Scientific: Echinacea purpurea (synonyms include Echinacea angustifolia and Echinacea pallida)
Common: Echinacea, American coneflower, purple coneflower, coneflower
Family: Asteraceae
Origin: eastern United States and Canada

Pronounciation: Ech-i-NA-ce-a pur-pur-E-a

Hardiness zones
USDA 2-11

Landscape Use: Mixed flower borders, accent, containers

Form & Character: Strongly erect, stiff, and formal 

Growth Habit: Hardy perennial grown as a winter and spring annual in Phoenix. Usually grows to about 1 to 5 feet tall with a moderate clumping habit spreading to 2 feet.

Foliage/Texture: Foliage is medium green, ovate to lanceolate, somewhat scabrous, aromatic; medium texture.

Flowers & Fruits: Terminal ray flowers with somewhat drooping pink, purple petals.  

Seasonal Color: Blooms in early to mid spring though in other climates echinacea blooms during the summer.

Temperature: Prefers cooler Phoenix weather and spring conditions. Intolerant of summer heat.

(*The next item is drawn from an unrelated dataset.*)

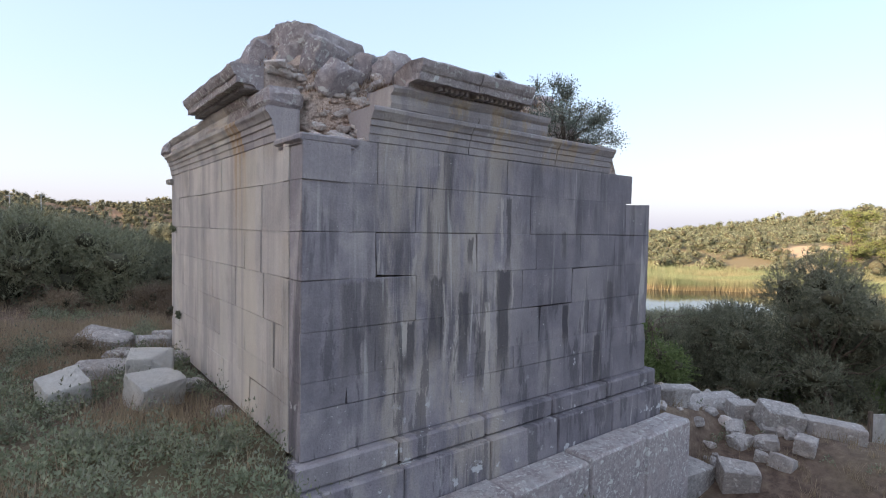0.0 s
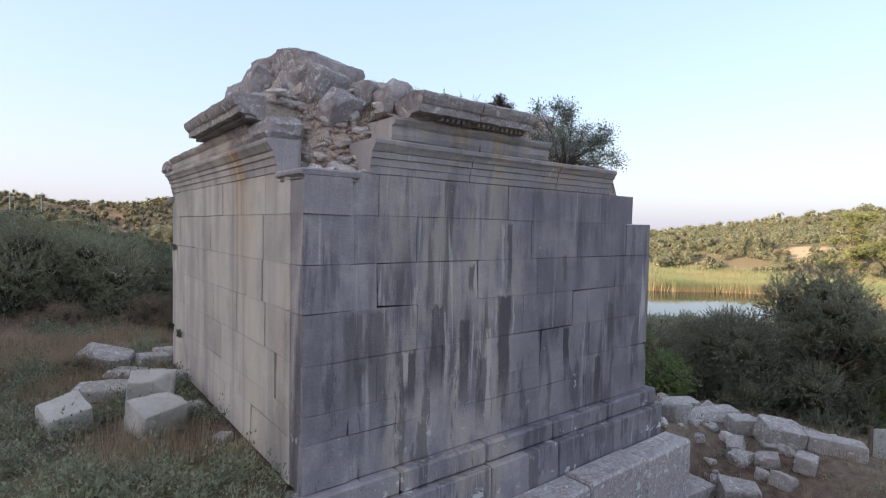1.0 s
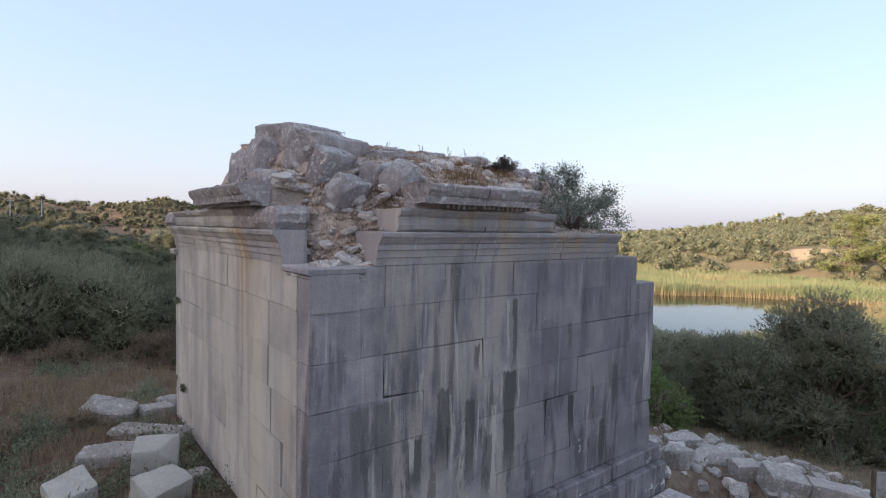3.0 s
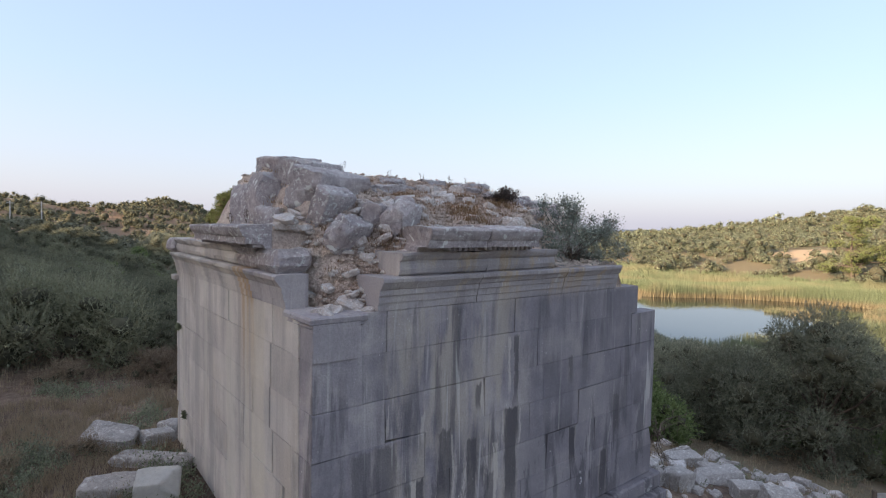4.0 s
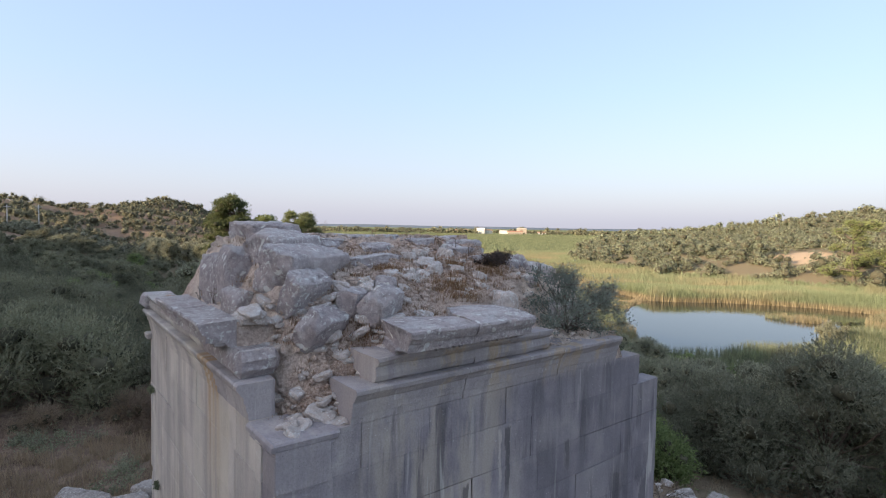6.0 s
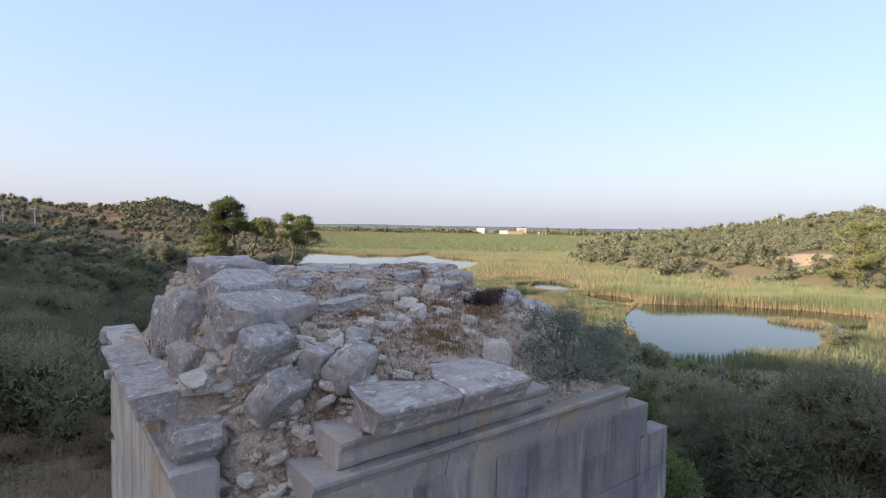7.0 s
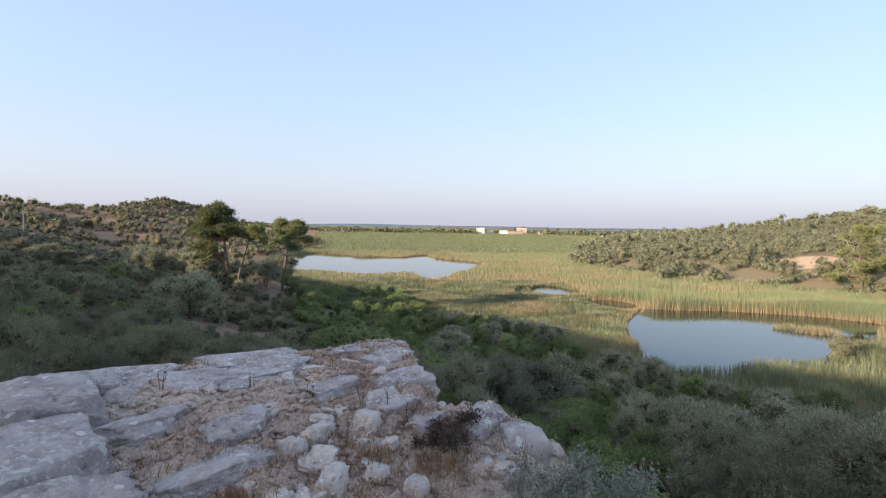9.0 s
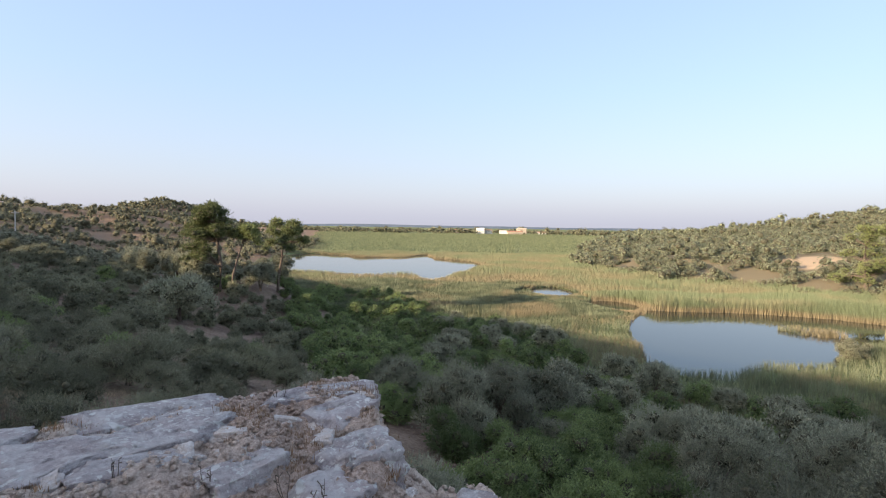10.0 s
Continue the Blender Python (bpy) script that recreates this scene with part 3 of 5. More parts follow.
# solid core behind the blocks, stepped where the top course ends
bm = stone_box((0.24, 0.24, -4.6), (TOMB_X - 0.05, TOMB_Y - 0.05, -0.03), 0.0, 0.01)
core = part("wall_core", bm, RIGHT_STONE, tomb)
bm = stone_box((0.24, 0.24, -0.06), (6.10, TOMB_Y - 0.05, 0.44), 0.0, 0.01)
part("upper_core", bm, RIGHT_STONE, core)

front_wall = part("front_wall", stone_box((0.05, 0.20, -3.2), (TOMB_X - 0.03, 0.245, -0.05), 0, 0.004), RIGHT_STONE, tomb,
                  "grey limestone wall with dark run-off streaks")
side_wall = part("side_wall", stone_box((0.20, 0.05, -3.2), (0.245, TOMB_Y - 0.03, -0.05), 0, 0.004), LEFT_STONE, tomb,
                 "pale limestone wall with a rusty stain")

# joints along each course, from the base up, ending at the wall's end
FRONT_JOINTS = (
    (0.55, 1.6, 2.8, 3.9, 4.9, 5.8), (0.55, 1.2, 2.3, 3.25, 4.4, 5.5, 6.15), (0.56, 0.92, 1.9, 2.95, 3.8, 5.0, 6.1), (0.56, 1.5, 2.35, 3.4, 4.55, 5.9),
    (0.56, 0.91, 1.47, 2.5, 3.7, 4.75, 5.7), (0.59, 1.47, 2.55, 3.55, 4.6, 6.0), (0.56, 0.92, 1.81, 3.05, 4.3, 5.25))
SIDE_JOINTS = (
    (0.55, 1.7, 2.9, 4.0, 5.2), (0.5, 1.0, 2.2, 3.4, 4.6, 5.8), (0.5, 0.77, 1.9, 3.1, 4.2, 5.4, 6.1), (0.5, 1.14, 2.3, 3.5, 4.84, 5.6),
    (0.5, 1.24, 1.9, 3.2, 4.1, 5.3, 6.2), (0.5, 1.19, 2.5, 3.7, 4.75, 5.9), (0.45, 1.16, 2.1, 3.0, 4.0, 5.1, 6.0))
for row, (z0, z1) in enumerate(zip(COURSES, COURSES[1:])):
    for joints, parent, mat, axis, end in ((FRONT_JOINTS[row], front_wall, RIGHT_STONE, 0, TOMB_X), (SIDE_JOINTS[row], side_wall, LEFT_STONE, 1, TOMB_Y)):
        if row == 6 and axis == 0:
            end = 6.18
        edges = (0.0,) + joints + (end,)
        if axis == 1:
            edges = (0.302,) + tuple(j for j in joints if j > 0.4) + (end,)
        for k, (a, b2) in enumerate(zip(edges, edges[1:])):
            g = rnd.choice((0.0006, 0.001, 0.001, 0.0025))
            proud = -rnd.random() * 0.007
            if b2 <= 0.62:
                proud -= 0.018 + (0.016 if row == 6 else 0)
            dz = rnd.uniform(-0.006, 0.006)
            lo, hi = [0, 0, z0 + g * 0.7 + dz * 0.4], [0, 0, z1 - g * 0.7 + dz * 0.4]
            lo[axis], hi[axis] = a + g, b2 - g
            lo[1 - axis], hi[1 - axis] = proud, 0.30
            if axis == 0 and k == 0:
                lo[0] = -0.012
            if axis == 1 and row in (2, 3, 4, 5) and 0.7 < a < 1.3 and k < 4:
                lo[1] += 0.045
            box_part("block", lo, hi, mat, parent, seed=row * 40 + k + axis * 20, wear=0.0045, bevel=rnd.choice((0.003, 0.004, 0.007)), chip=rnd.choice((0, 0, 0.03, 0.06)))

# cap over the corner pilaster, with its projecting lip
for lo, hi in (((-0.05, -0.05, 0.40), (0.66, 0.70, 0.492)), ((-0.03, -0.03, 0.355), (0.62, 0.64, 0.40))):
    box_part("pilaster_cap", lo, hi, RIGHT_STONE, tomb, "worn moulded capital", seed=3, wear=0.008, bevel=0.02)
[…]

Light: Full sun to partial shade

Soil: Not fussy, well drained and organic preferred in Phoenix area. Use of organic surface mulch to keep soils cooler longer during the warm spring will prolong plant viability as the Phoenix weather gets hot!!

Watering: Regular

Pruning: Not needed

Propagation: Allow seed heads to dry before seed harvest. Store seed dry and sow in the fall in Phoenix and other mild climates. In cooler climates where it's perennial habit is sustained, divide clumps every three to five years for best garden performance.

Disease and pests: None in the desert Southwest, but Japanese beetle and bacterial leaf spot are occasional problems in eastern Unied States landscape garden locations.

Additional comments: Echinacea is a nice old fashioned plant for mixed, mesic flower gardens that attracts butterflies and bees; seldom seen in Phoenix gardens. It performs oh so much better in the higher elevation cities of Arizona such as Prescott, Flagstaff and Payss a summer annual. There are nine known species of echinacea, all of which are native to the United States and southern Canada. The aboveground parts of the plant and roots of echinacea are used fresh or dried to make teas, squeezed (expressed) juice, extracts, or preparations for external use. Studies to date have not proven that echinacea shortens the course of colds or flu. Echinos is Greek for spiny and pointed like a sea urchin or hedgehog.